What you need to do:
Every line of the material is to be quoted verbatim, minus the pictures.

Source data:
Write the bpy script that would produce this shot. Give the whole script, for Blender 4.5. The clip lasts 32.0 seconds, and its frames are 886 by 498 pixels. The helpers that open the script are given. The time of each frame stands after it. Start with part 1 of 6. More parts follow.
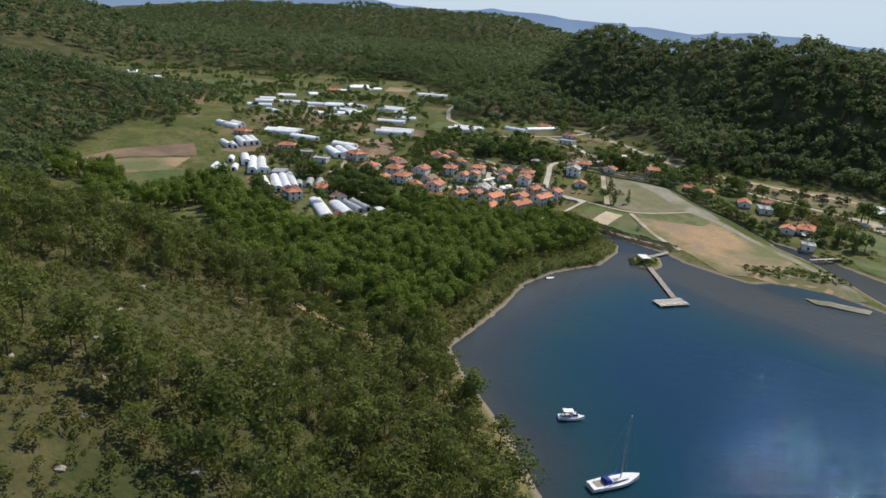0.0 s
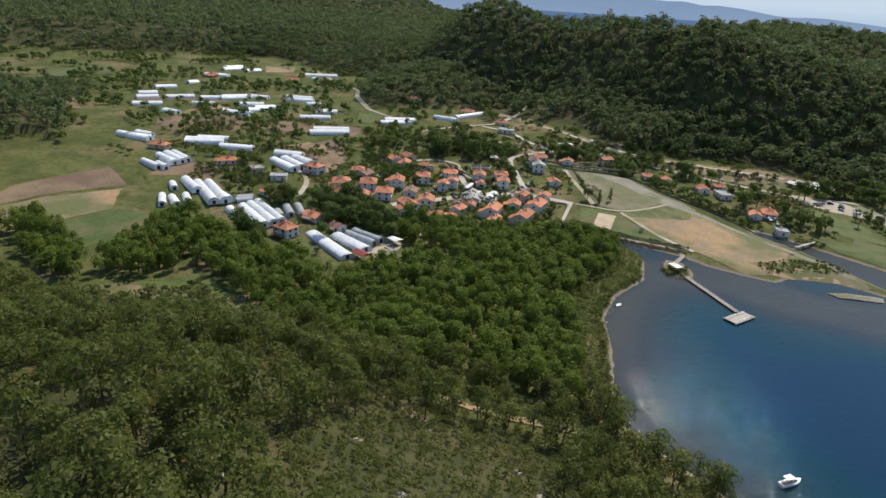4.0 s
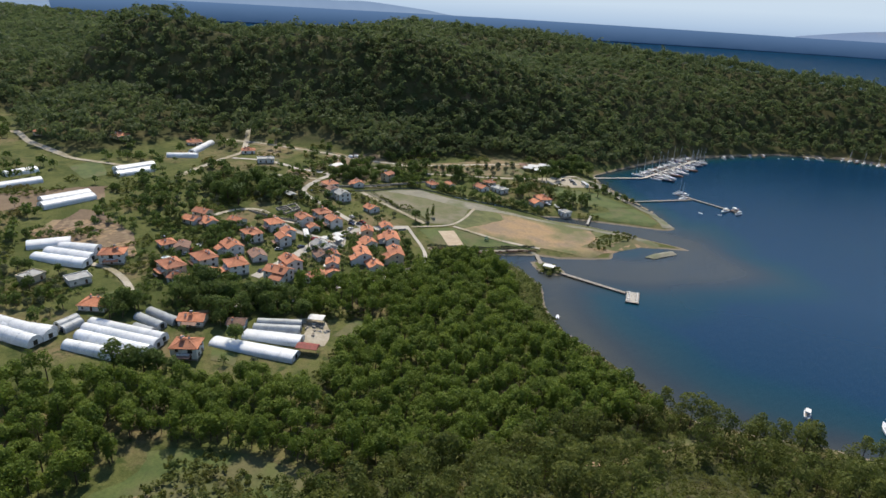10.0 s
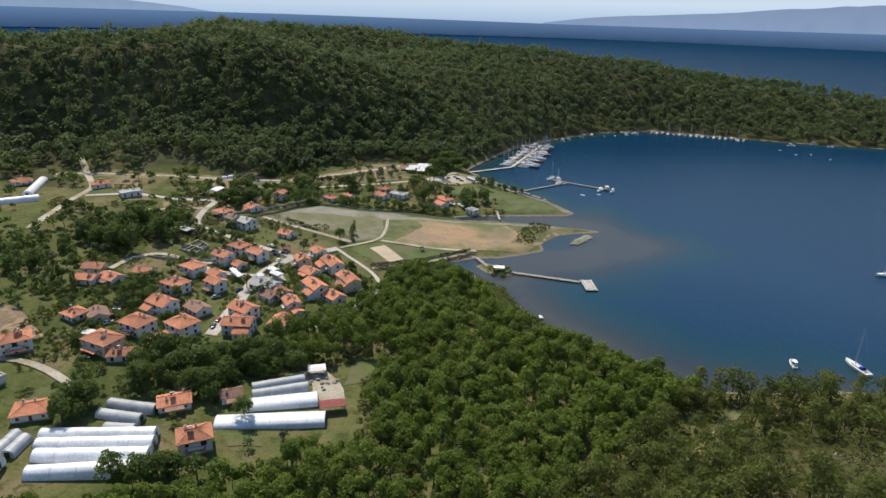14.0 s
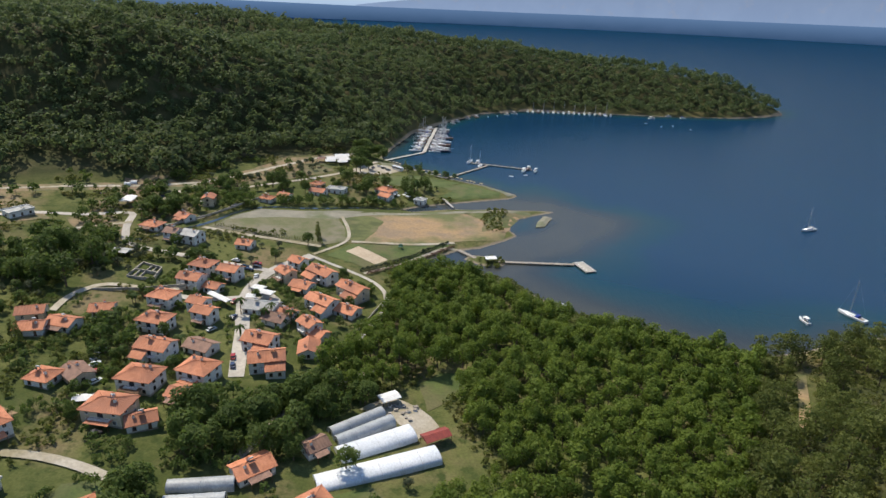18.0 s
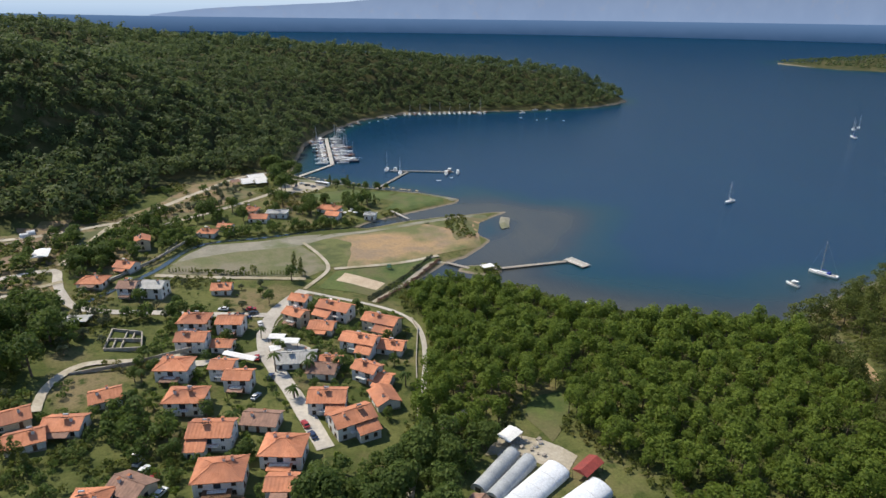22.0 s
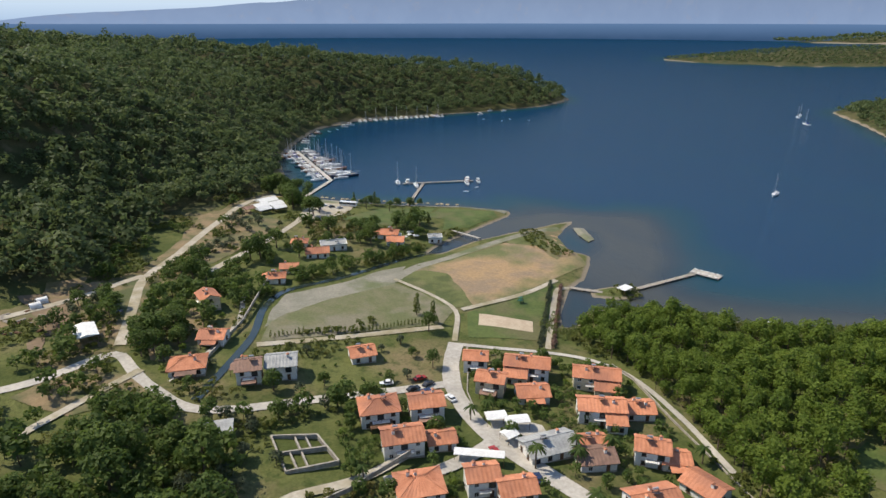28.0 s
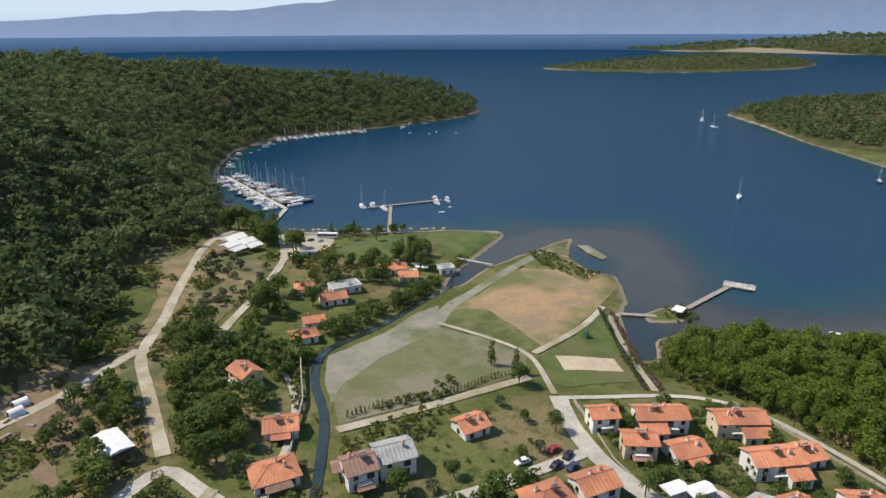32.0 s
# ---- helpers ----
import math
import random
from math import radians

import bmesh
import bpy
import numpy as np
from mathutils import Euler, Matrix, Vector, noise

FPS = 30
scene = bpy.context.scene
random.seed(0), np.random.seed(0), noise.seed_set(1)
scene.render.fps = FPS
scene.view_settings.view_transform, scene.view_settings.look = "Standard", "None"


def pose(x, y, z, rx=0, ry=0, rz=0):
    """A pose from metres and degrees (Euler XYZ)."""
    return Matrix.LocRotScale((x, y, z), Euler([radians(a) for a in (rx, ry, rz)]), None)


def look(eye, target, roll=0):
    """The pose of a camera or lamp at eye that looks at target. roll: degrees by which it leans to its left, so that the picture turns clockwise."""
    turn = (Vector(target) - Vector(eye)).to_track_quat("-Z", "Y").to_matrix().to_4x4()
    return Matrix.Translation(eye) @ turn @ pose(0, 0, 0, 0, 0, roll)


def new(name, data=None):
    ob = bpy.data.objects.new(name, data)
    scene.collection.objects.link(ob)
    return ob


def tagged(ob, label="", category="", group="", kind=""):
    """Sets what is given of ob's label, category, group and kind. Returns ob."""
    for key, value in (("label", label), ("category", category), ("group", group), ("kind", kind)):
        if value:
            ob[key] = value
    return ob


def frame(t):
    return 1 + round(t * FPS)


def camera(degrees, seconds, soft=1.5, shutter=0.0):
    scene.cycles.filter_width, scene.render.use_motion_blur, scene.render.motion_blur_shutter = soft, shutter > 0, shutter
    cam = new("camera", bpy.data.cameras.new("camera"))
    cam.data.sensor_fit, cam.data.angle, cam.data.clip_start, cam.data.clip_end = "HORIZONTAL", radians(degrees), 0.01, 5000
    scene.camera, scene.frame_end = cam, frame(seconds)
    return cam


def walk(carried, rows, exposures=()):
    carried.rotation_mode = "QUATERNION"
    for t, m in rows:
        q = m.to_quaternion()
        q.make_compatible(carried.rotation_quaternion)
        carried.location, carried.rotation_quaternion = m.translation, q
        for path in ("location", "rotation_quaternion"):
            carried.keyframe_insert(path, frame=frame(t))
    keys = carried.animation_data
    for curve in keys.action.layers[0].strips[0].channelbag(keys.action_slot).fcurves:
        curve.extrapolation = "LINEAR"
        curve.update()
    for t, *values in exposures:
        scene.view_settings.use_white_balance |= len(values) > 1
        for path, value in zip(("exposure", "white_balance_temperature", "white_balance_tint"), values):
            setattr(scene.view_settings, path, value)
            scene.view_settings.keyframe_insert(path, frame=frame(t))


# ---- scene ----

Answer to this task:
Write the bpy script that would produce this shot. Give the whole script, for Blender 4.5. The clip lasts 32.0 seconds, and its frames are 886 by 498 pixels. The helpers that open the script are given. The time of each frame stands after it. Start with part 1 of 6. More parts follow.
0.0 s
4.0 s
10.0 s
14.0 s
18.0 s
22.0 s
28.0 s
32.0 s
# ---- helpers ----
import math
import random
from math import radians

import bmesh
import bpy
import numpy as np
from mathutils import Euler, Matrix, Vector, noise

FPS = 30
scene = bpy.context.scene
random.seed(0), np.random.seed(0), noise.seed_set(1)
scene.render.fps = FPS
scene.view_settings.view_transform, scene.view_settings.look = "Standard", "None"


def pose(x, y, z, rx=0, ry=0, rz=0):
    """A pose from metres and degrees (Euler XYZ)."""
    return Matrix.LocRotScale((x, y, z), Euler([radians(a) for a in (rx, ry, rz)]), None)


def look(eye, target, roll=0):
    """The pose of a camera or lamp at eye that looks at target. roll: degrees by which it leans to its left, so that the picture turns clockwise."""
    turn = (Vector(target) - Vector(eye)).to_track_quat("-Z", "Y").to_matrix().to_4x4()
    return Matrix.Translation(eye) @ turn @ pose(0, 0, 0, 0, 0, roll)


def new(name, data=None):
    ob = bpy.data.objects.new(name, data)
    scene.collection.objects.link(ob)
    return ob


def tagged(ob, label="", category="", group="", kind=""):
    """Sets what is given of ob's label, category, group and kind. Returns ob."""
    for key, value in (("label", label), ("category", category), ("group", group), ("kind", kind)):
        if value:
            ob[key] = value
    return ob


def frame(t):
    return 1 + round(t * FPS)


def camera(degrees, seconds, soft=1.5, shutter=0.0):
    scene.cycles.filter_width, scene.render.use_motion_blur, scene.render.motion_blur_shutter = soft, shutter > 0, shutter
    cam = new("camera", bpy.data.cameras.new("camera"))
    cam.data.sensor_fit, cam.data.angle, cam.data.clip_start, cam.data.clip_end = "HORIZONTAL", radians(degrees), 0.01, 5000
    scene.camera, scene.frame_end = cam, frame(seconds)
    return cam


def walk(carried, rows, exposures=()):
    carried.rotation_mode = "QUATERNION"
    for t, m in rows:
        q = m.to_quaternion()
        q.make_compatible(carried.rotation_quaternion)
        carried.location, carried.rotation_quaternion = m.translation, q
        for path in ("location", "rotation_quaternion"):
            carried.keyframe_insert(path, frame=frame(t))
    keys = carried.animation_data
    for curve in keys.action.layers[0].strips[0].channelbag(keys.action_slot).fcurves:
        curve.extrapolation = "LINEAR"
        curve.update()
    for t, *values in exposures:
        scene.view_settings.use_white_balance |= len(values) > 1
        for path, value in zip(("exposure", "white_balance_temperature", "white_balance_tint"), values):
            setattr(scene.view_settings, path, value)
            scene.view_settings.keyframe_insert(path, frame=frame(t))


# ---- scene ----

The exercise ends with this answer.